Negli ultimi anni Apple ha dominato la classifica mondiale delle aziende con maggiori profitti. Tuttavia ad aprile di quest’anno ha dovuto cedere il primato a causa della pubblicazione, per la prima volta dalla sua nazionalizzazione nel 1976, del giro di affari di Saudi Aramco.
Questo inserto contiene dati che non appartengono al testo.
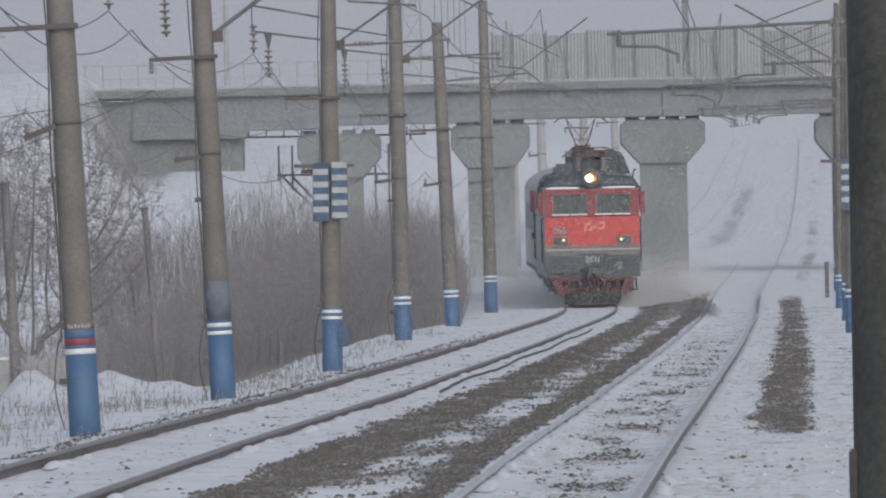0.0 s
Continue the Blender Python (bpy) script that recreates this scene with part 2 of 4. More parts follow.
# ---- the plan: y is the distance from the camera, x to the right ----
rail_z = glide([(0, -0.1), (40, 0.12), (60, 0.25), (101, 0.45), (125, 0.58), (152, 0.70), (197, 0.84), (232, 0.94), (283, 1.08), (363, 1.31), (420, 1.54), (440, 1.62), (461, 1.72), (495, 1.95), (545, 2.55), (605, 3.35), (707, 4.53), (778, 5.4), (907, 7.7), (1134, 11.25), (1512, 17.5), (2600, 32.5)])
track_1 = glide([(0, -7.2), (60, -5.8), (100, -4.75), (130, -3.92), (150, -3.36), (180, -2.56), (200, -2.01), (225, -1.31), (250, -0.74), (280, -0.03), (300, 0.44), (330, 1.12), (360, 1.81), (390, 2.54), (420, 3.31), (450, 4.03), (475, 4.54), (495, 4.77), (520, 4.62), (545, 4.42), (573, 4.84), (605, 5.63), (648, 6.88), (707, 9.08), (778, 12.0), (907, 16.0), (1134, 21.2), (1512, 29.8), (2600, 50)])
track_2 = glide([(0, -2.4), (60, -0.85), (90, -0.08), (110, 0.41), (130, 0.90), (150, 1.38), (180, 2.11), (220, 3.07), (250, 3.78), (280, 4.49), (320, 5.42), (360, 6.33), (420, 7.74), (513, 9.8), (605, 12.34), (716, 15.21), (907, 20.09), (1134, 25.58), (1512, 34.42), (2600, 56)])

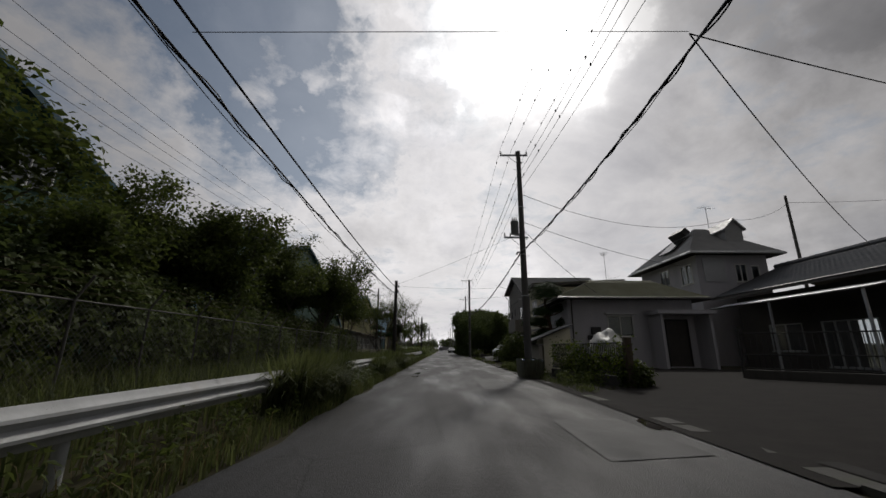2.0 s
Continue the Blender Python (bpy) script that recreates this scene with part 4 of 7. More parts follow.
prof = [(15.85 - 0.58 * k, carport_z(15.85 - 0.58 * k)) for k in range(13)]
for k in range(12):
    (ya, za), (yb, zb) = prof[k], prof[k + 1]
    for j in range(3):
        bm = bmx()
        x0, x1 = 5.32 + j * 1.35, 6.63 + j * 1.35
        bm.faces.new([bm.verts.new(c) for c in ((x0, ya - 0.02, za), (x1, ya - 0.02, za), (x1, yb + 0.02, zb), (x0, yb + 0.02, zb))])
        bmesh.ops.solidify(bm, geom=bm.faces[:], thickness=0.006)
        part("roof_sheet", bm, M_POLYCARB, g)
for x in (5.3, 6.65, 8.0, 9.35):
    bm = bmx()
    tube(bm, [(x, y, z - 0.03) for y, z in prof], 0.04 if x < 6 else 0.032, 6)
    part("rib", bm, M_ALU if x < 6 else M_BRONZE, g)
for k in range(13):
    bm = bmx()
    tube(bm, [(5.28, prof[k][0], prof[k][1] - 0.04), (9.4, prof[k][0], prof[k][1] - 0.04)], 0.045 if k in (0, 6, 12) else 0.022, 6)
    part("purlin", bm, M_BRONZE, g)
for x, y in ((5.75, 15.5), (9.2, 15.5), (9.2, 12.4), (9.2, 9.2)):
    bm = bmx()
    bevelled(bm, x - 0.05, x + 0.05, y - 0.05, y + 0.05, 0.0, carport_z(y) - 0.06, 0.01)
    part("post", bm, M_ALU, g)
bm = bmx()
tube(bm, [(5.75, 15.45, 2.3), (5.75, 14.7, 3.68)], 0.035, 6)
part("strut", bm, M_ALU, g)
# narrow awning between the carport and the house
g = placed("awning", "narrow translucent awning on a slim metal beam", "awning", 7.5, 17, 3.2)
bm = bmx()
bevelled(bm, 7.02, 7.1, 12.6, 20.6, 3.2, 3.3, 0.01)
part("beam", bm, M_ALU, g)
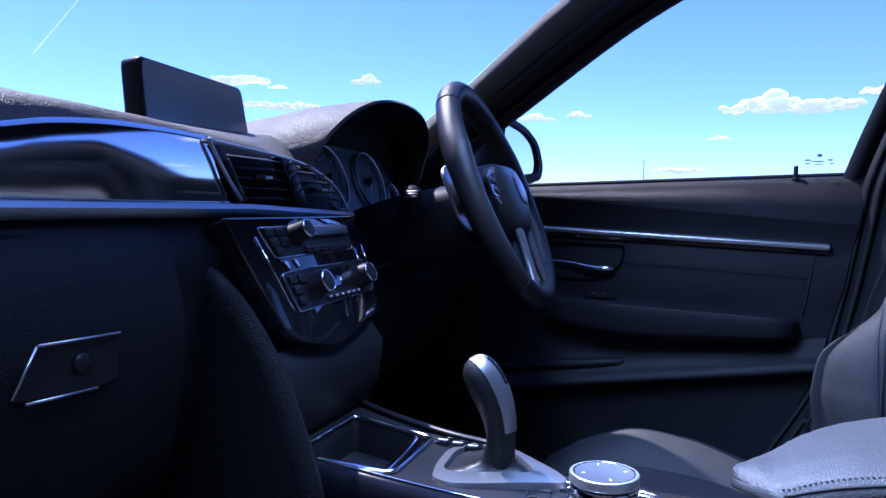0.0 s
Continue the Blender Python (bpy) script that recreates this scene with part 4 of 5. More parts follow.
def air_vents():
    v = thing("air_vents", "pair of slatted centre air vents in a silver surround", "air vent", (0.02, 0.37, 0.92))
    obs = []
    x0, x1 = -0.112, 0.178
    top = lambda x: float(hermite(TOP_X, TOP_Z, x)) - 0.002
    bot = lambda x: strip_z(x) + 0.0075
    rows = [[(x, 0.395 + dy, bot(x) + (top(x) - bot(x)) * t) for t, dy in ((0, 0.0), (1, 0.0))] for x in np.linspace(x0, x1, 24)]
    obs.append(part("back_plate", grid(rows), DIAL, smooth=0))
    # bright surround: up the slanted left end, over the top, down the right
    line = [(-0.070, 0.366, bot(-0.07) + 0.002), (-0.090, 0.3685, 0.930), (-0.110, 0.374, top(-0.11) - 0.004), (-0.098, 0.376, top(-0.098) - 0.0025), (-0.05, 0.376, top(-0.05) - 0.002), (0.06, 0.376, top(0.06) - 0.002), (0.12, 0.375, top(0.12) - 0.002), (0.150, 0.373, top(0.150) - 0.001), (0.166, 0.371, 0.912), (0.176, 0.368, bot(0.176) + 0.001)]
    obs.append(part("surround", tube(spline(line, 70), 0.0020, 8), SATIN, label="thin satin silver surround", smooth=180))
    lx = lambda z: float(np.interp(z, [0.90, 0.93, 0.965], [-0.068, -0.088, -0.106]))
    rx = lambda z: float(np.interp(z, [0.895, 0.912, 0.929, 0.944, 0.955], [0.172, 0.164, 0.148, 0.122, 0.08]))
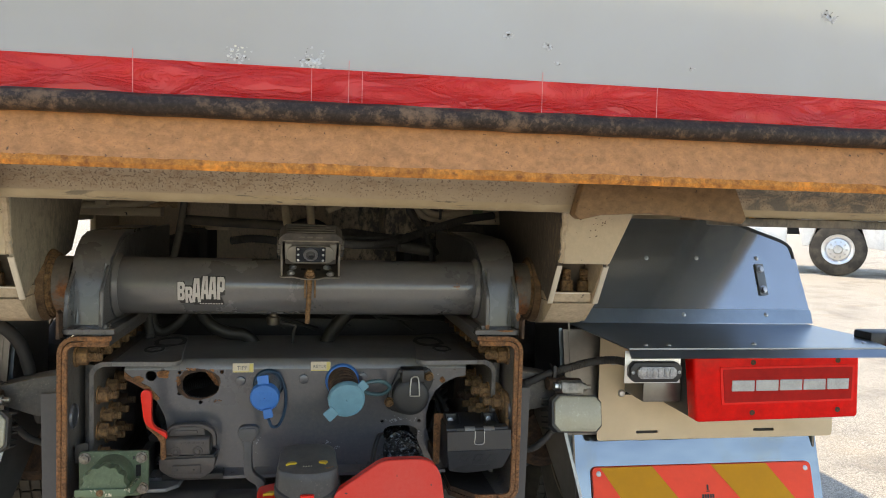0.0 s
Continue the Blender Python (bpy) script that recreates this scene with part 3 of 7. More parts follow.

L’azienda è infatti la compagnia petrolifera di proprietà del governo dell’Arabia Saudita ed attualmente la più grande al mondo con profitti pari a 111.1 miliardi di dollari.
Nel mese di aprile, inoltre, la compagnia ha emesso per la prima volta bond per 12 miliardi di valore nominale, raccogliendo un bacino di ordini quasi dieci volte più capiente, pari a 100 miliardi.
Può questa enorme quantità di capitale raccolto da Saudi Aramco, unita ai ricavi generati nel 2018, essere un segno della volontà dell’azienda di espandersi ulteriormente o di diversificare il proprio business?
Storicamente, l’industria petrolifera nacque negli Stati Uniti nella seconda metà dell’800 e si espanse notevolmente con la diffusione del motore a combustione interna.
L’industria si mostrò perciò sin da subito legata indissolubilmente al settore automobilistico e mantenne sempre una struttura oligopolistica, favorendo grandi imprese come la Standard Oil e più tardi la Exxon Mobil.
Solamente nella seconda metà del secolo scorso, attraverso anche la fondazione dell’OPEC, l’Arabia Saudita, unica proprietaria di Saudi Aramco, si è imposta come uno dei paesi leader dell’industria petrolifera. Attualmente, infatti, l’Arabia Saudita possiede il 25% del totale stimato delle riserve del petrolio mondiale ed attraverso l’estrazione del greggio lo Stato riesce ad autofinanziarsi.
La strategia di Saudi Aramco coincide perfettamente con il business model delle aziende che producono energie non rinnovabili: generalmente, infatti, le compagnie petrolifere sono costrette ad accumulare grandi quantità di capitale da investire nella costruzione di strutture che permettano l’estrazione ed il trasporto del greggio. Superati questi costi fissi importanti, tuttavia, le aziende incorrono in costi variabili di valore nettamente inferiore, che permettono di mantenere alta la produzione di barili e generare, con delle condizioni dei mercati favorevoli, enormi ricavi. Tuttavia, i profitti realizzabili nell’industria petrolifera dipendono molto dal prezzo del petrolio sui mercati e dall’andamento dei settori che utilizzano i derivati del greggio come combustibile.
Il governo saudita, comprendendo le debolezze dell’industria petrolifera e le nuove tendenze dei consumatori verso fonti di energia che riducano inquinamento e effetto serra, sta tentando di disegnare un futuro diversificato per Saudi Aramco. Come prossimo mercato da aggredire si dirigerà, come affermato dallo stesso CEO, verso quello del gas naturale liquefatto.
Questo combustibile fossile porterebbe Saudi Aramco ad applicare un business model molto simile a quello attuale, data l’estrema somiglianza con il petrolio: basti pensare infatti che entrambi sono estratti da riserve naturali e possono essere trasportati globalmente su apposite navi.
Alla luce di questi eventi, perciò, la riflessione che sorge spontanea è che le grandi compagnie energetiche che attualmente seguono l’esempio di ENEL investendo in fonti di energia rinnovabili sono molto poche e che l’esempio di Saudi Aramco mostra quanto il business model dell’energia fossile, pur essendo nato nell’800 e perciò scarsamente innovativo, sia tuttora solido ed altamente redditizio.